Assets that cannot be claimed under FYA include:

  • items given to you or the business
  • items that you already owned before using them in the business
  • items that were not new when they were first used in the business
  • items purchased for the purpose of renting out
  • items purchased for the purpose of being used in a rental residential property

Any first year allowance entitlement not used in a tax year, may be claimed in the following tax year through WDA.

Balancing allowance

If you claim for an asset and then later cease to use that asset in the business or dispose of the asset, it may be necessary to make adjustments to your capital allowances.

Balancing allowance

Where a loss is incurred in relation to the asset, it may be possible to deduct this from your taxable profit.
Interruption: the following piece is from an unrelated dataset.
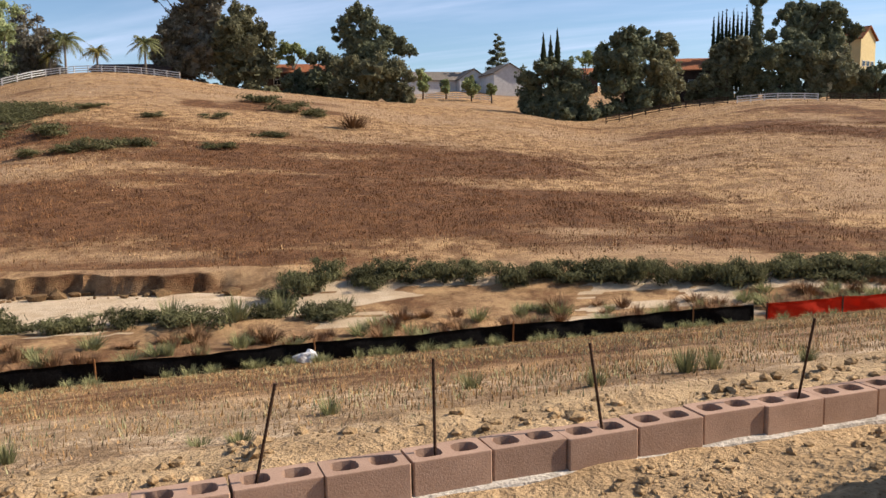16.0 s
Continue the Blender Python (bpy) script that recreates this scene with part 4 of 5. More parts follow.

This is known as a ‘balancing allowance’. To calculate a balancing allowance, deduct the sale price or market value from the purchase price, less the capital allowance claimed in the year before.

Balancing charge

Where the sale price or market value is more than the value of the pool, this will result in a ‘balancing charge’, resulting in an additional amount that must be added to your taxable profits.

Other capital allowances

Besides transport vehicles, machinery or equipment, it is possible to make other capital allowance claims for:

  • the renovation of business premises in disadvantaged areas of the country
  • the extraction of minerals
  • research and development
  • industrial intellectual property
  • patents
  • the process of dredging

through schemes such as Business Premises Renovation Allowance (BPRA), Research and Development allowance (RDA), and Patent allowance.

Capital allowances – what you need to know

The tax legislation that governs capital allowances is detailed, complex and regularly updated. It is important, therefore, to maintain an ongoing awareness of exactly which capital allowances are applicable to your purchases and tax situation.